#### Written task
Can you output the material exactly as written, minus any pictures it holds?
─── Source material ───
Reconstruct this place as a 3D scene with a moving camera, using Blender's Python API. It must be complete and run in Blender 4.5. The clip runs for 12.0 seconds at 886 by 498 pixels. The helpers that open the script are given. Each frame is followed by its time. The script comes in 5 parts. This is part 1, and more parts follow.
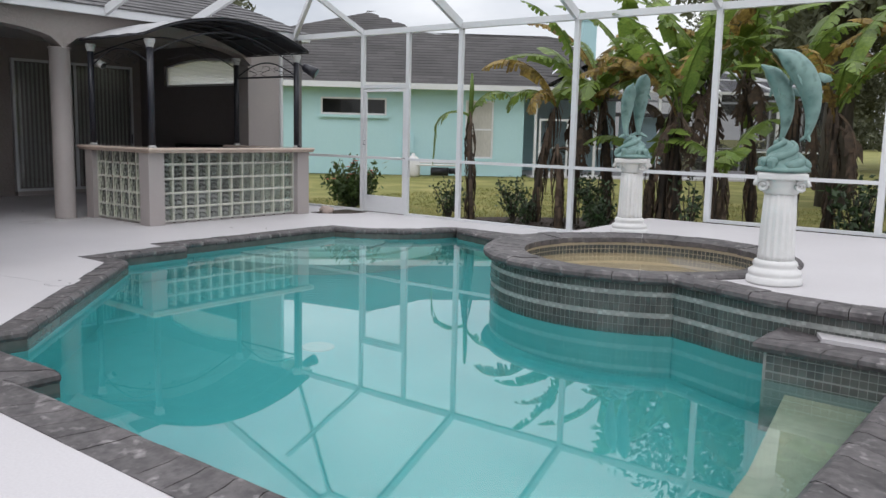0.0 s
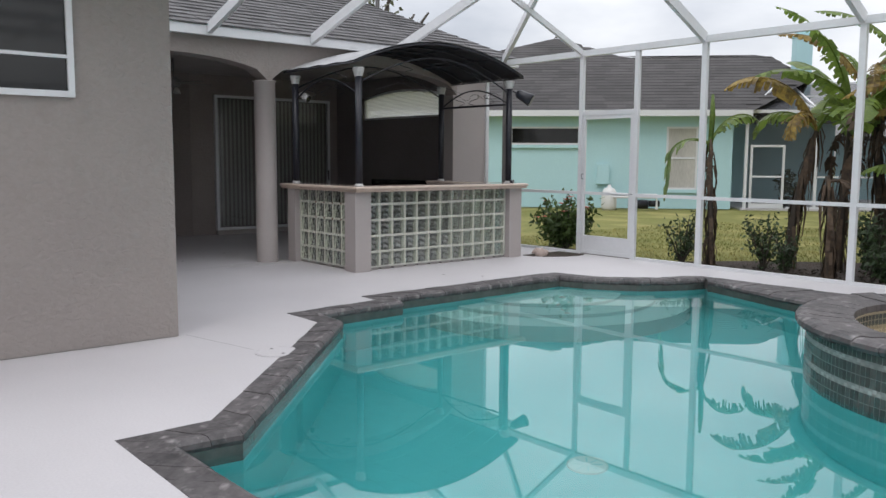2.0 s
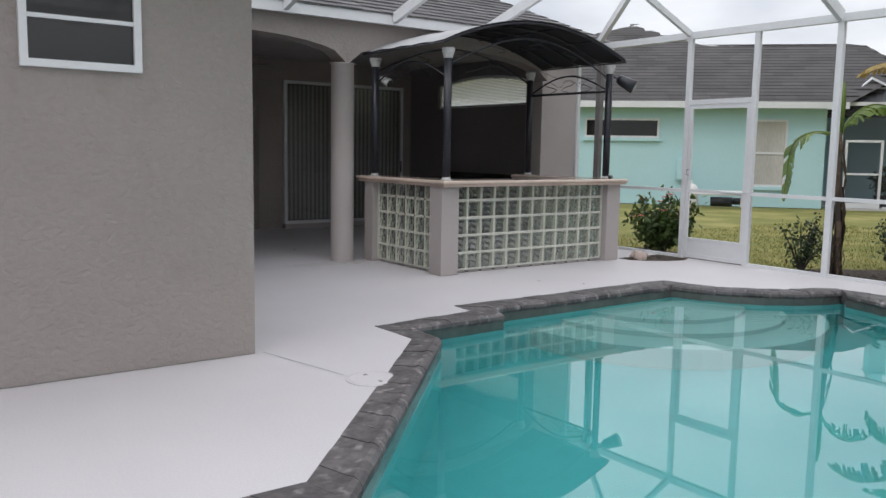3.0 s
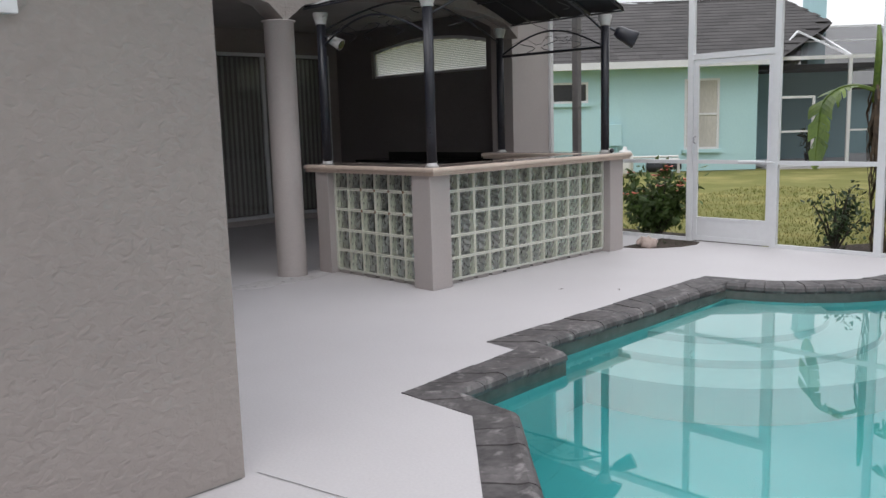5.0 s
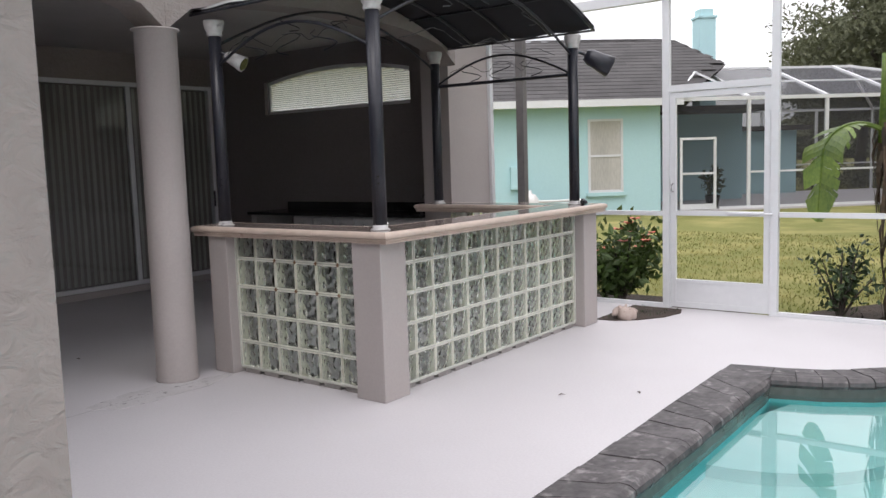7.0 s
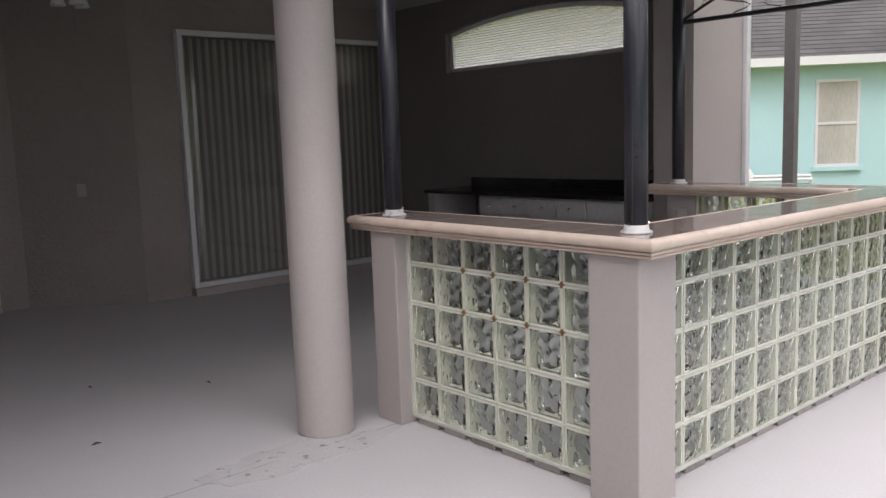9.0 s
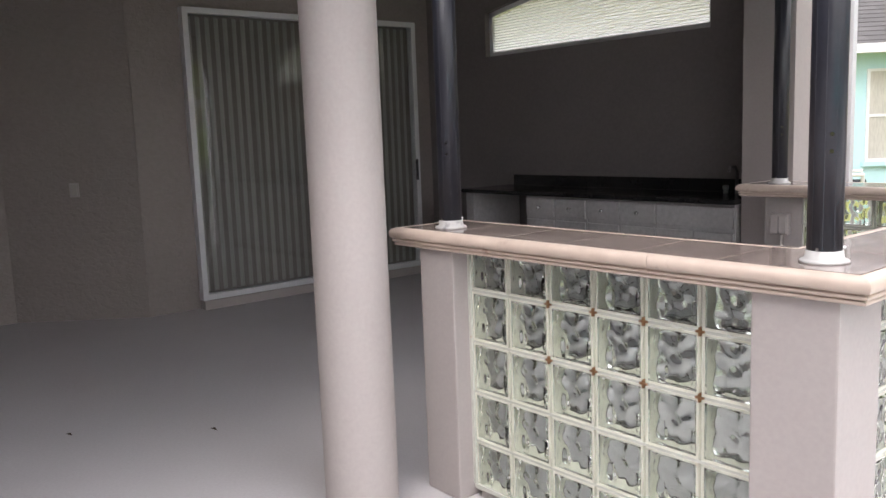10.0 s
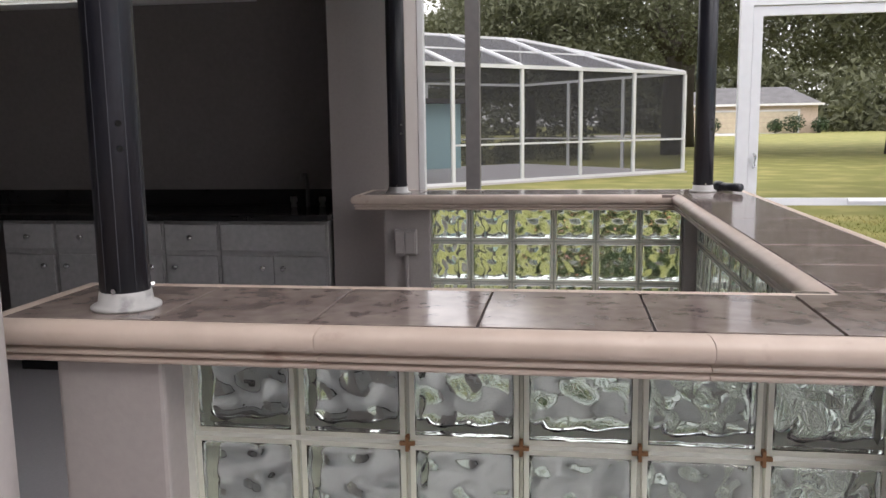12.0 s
───
#### Solution to the problem
Reconstruct this place as a 3D scene with a moving camera, using Blender's Python API. It must be complete and run in Blender 4.5. The clip runs for 12.0 seconds at 886 by 498 pixels. The helpers that open the script are given. Each frame is followed by its time. The script comes in 5 parts. This is part 1, and more parts follow.
0.0 s
2.0 s
3.0 s
5.0 s
7.0 s
9.0 s
10.0 s
12.0 s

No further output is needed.